Chilled out tadpoles defy climate odds

University of Queensland researchers have discovered a previously unknown mechanism that allows tadpoles in cold environments to mitigate the detrimental effects of ultraviolet (UV) radiation.

Funder: JTB paper: This work was supported by an Australian Research Council Discovery grant awarded to CEF and RLC (DP190102152). Coen Hird was supported by an Australian Government Research Training Scholarship and a Ric Nattrass Research Grant from the Queensland Frog Society. JEZ paper: Coen Hird was supported by an Australian Government Research Training Scholarship.

Media release

From: The University of Queensland

University of Queensland researchers have discovered a previously unknown mechanism that allows tadpoles in cold environments to mitigate the detrimental effects of ultraviolet (UV) radiation.

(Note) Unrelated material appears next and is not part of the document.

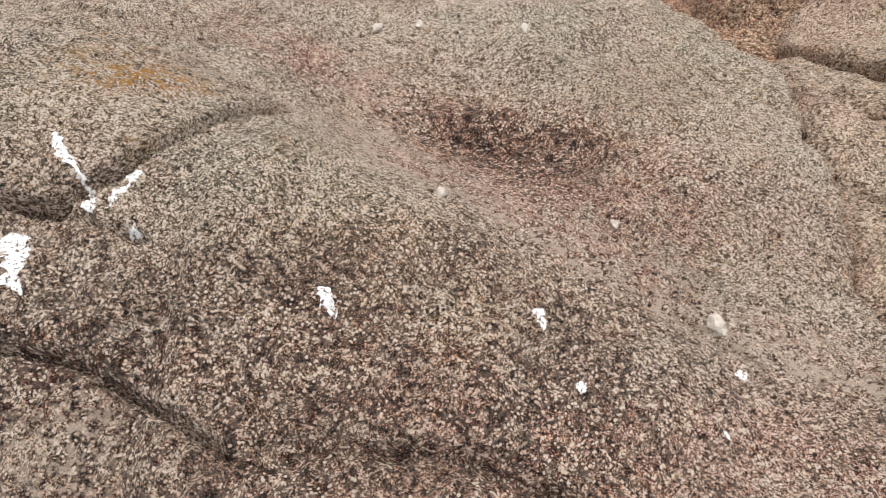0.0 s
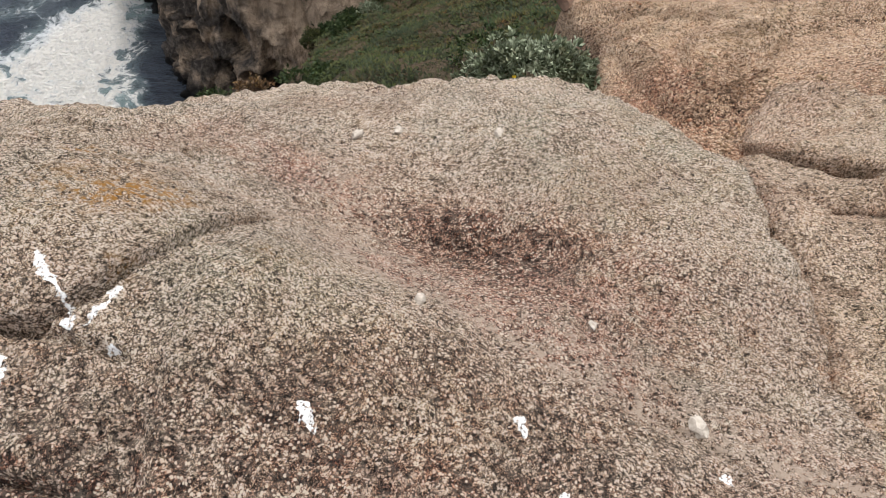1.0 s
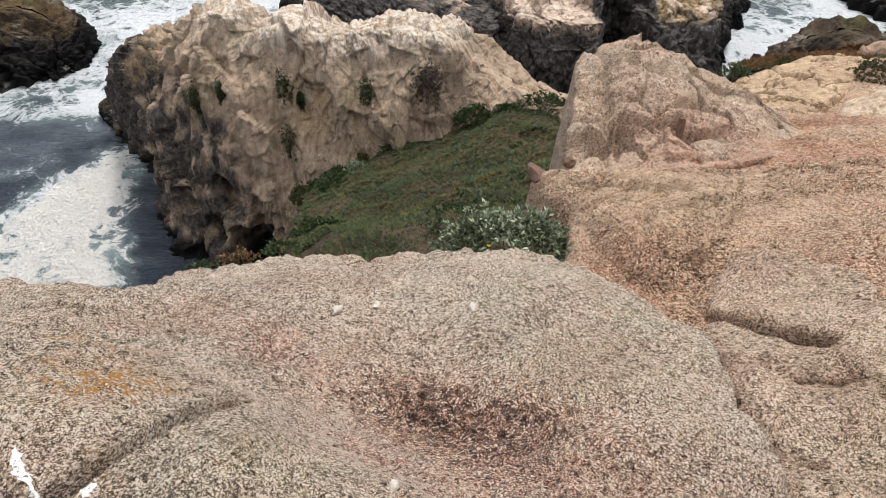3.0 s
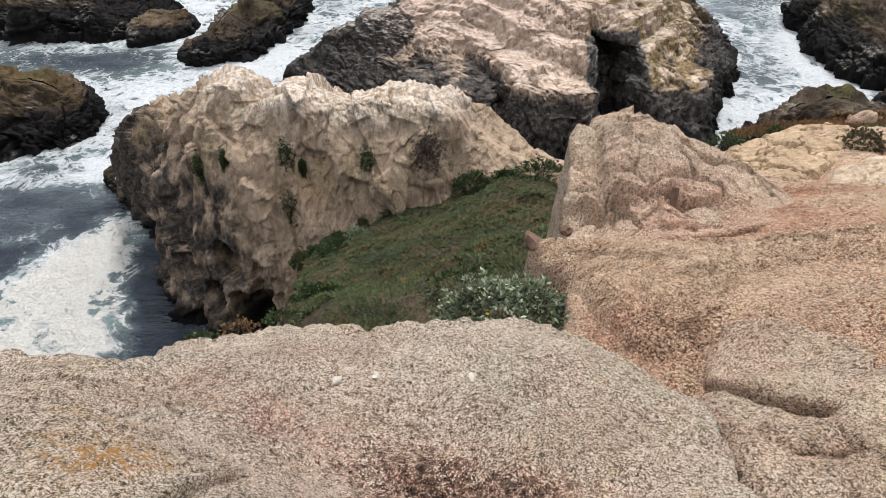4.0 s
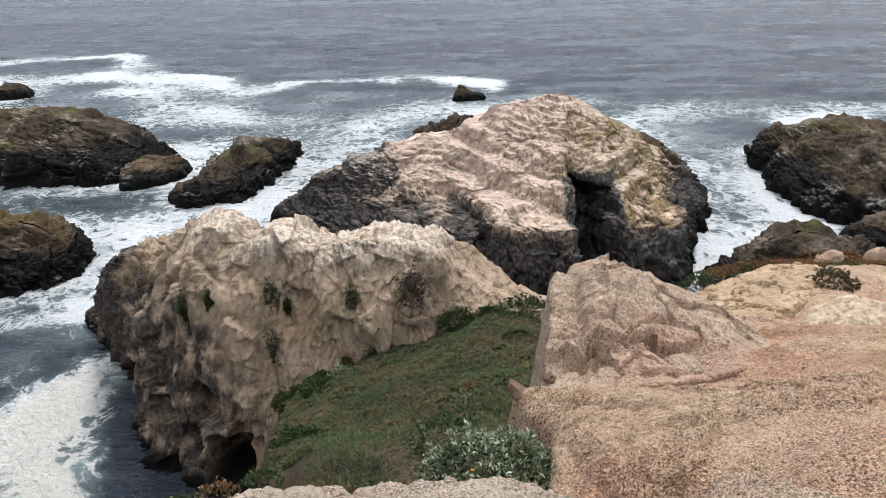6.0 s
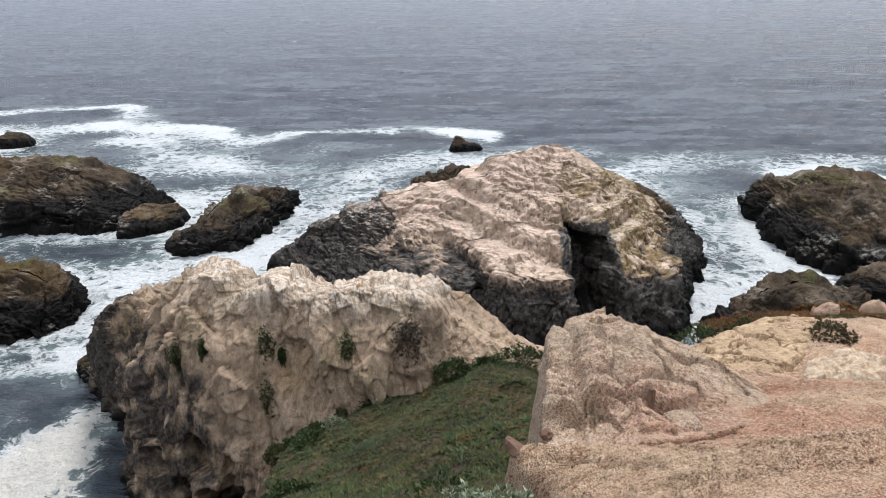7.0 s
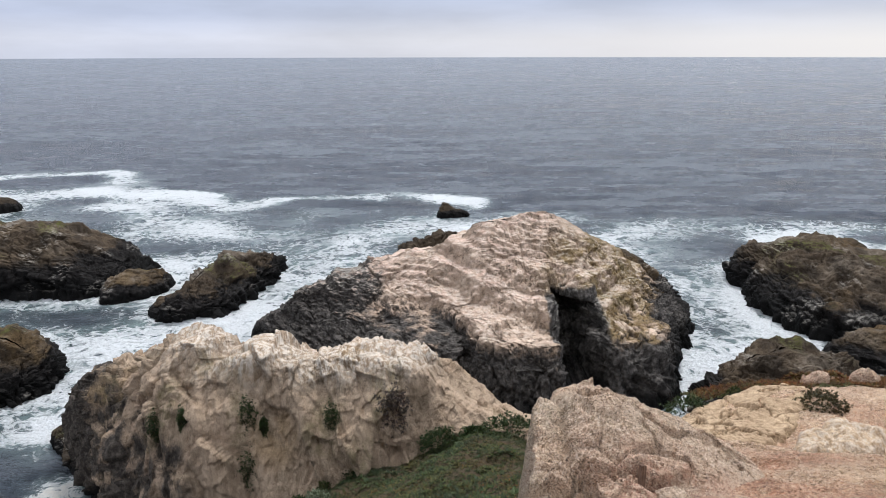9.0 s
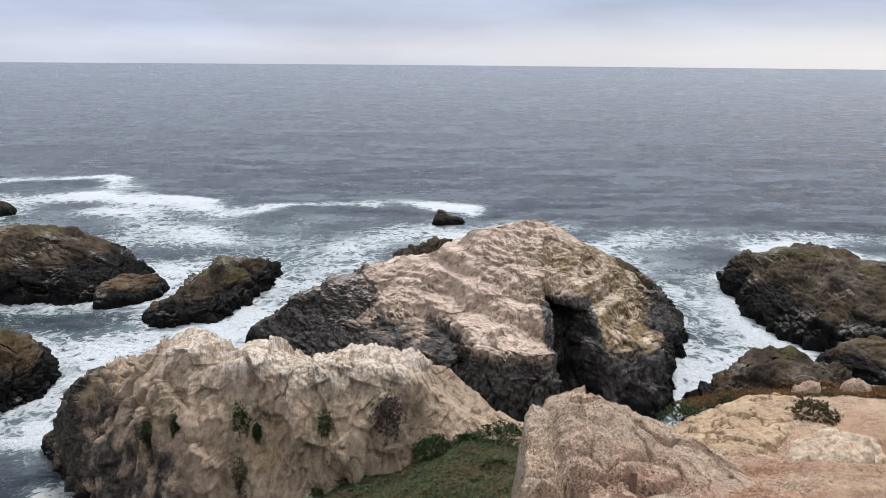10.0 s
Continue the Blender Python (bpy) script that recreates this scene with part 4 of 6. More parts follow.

The study, led by Coen Hird from UQ’s School of the Environment, challenges previous assumptions about the vulnerability of amphibians to climate change and sheds light on their remarkable resilience.

“Amphibians are particularly vulnerable to UV exposure, experiencing increased mortality, defects, slowed development, DNA damage, physiological changes and reduced fitness,” Mr Hird said.

“Traditionally it was thought high UV levels combined with cool temperatures had severe impacts on amphibian health.

“But our study reveals tadpoles raised in cold environments can counteract the negative effects of UV exposure on DNA damage by acclimating to the conditions.”

The researchers used the larvae of the Striped Marsh Frog, a species found in diverse climates across Australia, and known for thriving in wet habitats like lakes and ponds.

They compared DNA damage from UV exposure in tadpoles reared at different temperatures – cold versus warm.

“The tadpoles exposed to UV in cooler temperatures were able to completely compensate for UV-induced damage, through thermal acclimation,” Mr Hird said.

“This suggests that as climate change and ozone depletion continue to modify temperatures and UV exposure, species with greater capacity for acclimatisation may be more resilient.”

The researchers also looked at what was driving the acclimation.

“We expected to find that because tadpoles reared in cold temperatures turned very dark, the melanin produced to make that transformation protected their DNA against UV radiation,” Mr Hird said.

“But to our surprise, we discovered this was not the case at all.

“Instead, the tadpoles likely alter or increase their DNA repair enzymes to counteract the impact of cold temperatures on UV-induced DNA damage.

“This opens the door to a new understanding of how amphibians adapt to changing environments and is testament to their resilience in the face of climate challenges.”

Mr Hird said the research findings are significant.

“Conservationists can now include this capacity for acclimatisation when forecasting how amphibians will react to changing climates and land use,” he said.

“There may also be broader implications for understanding how various species adapt to environmental changes, offering hope for the conservation of vulnerable ecosystems worldwide.”

The research is published in the Journal of Thermal Biology and JEZ-A Ecological and Integrative Physiology.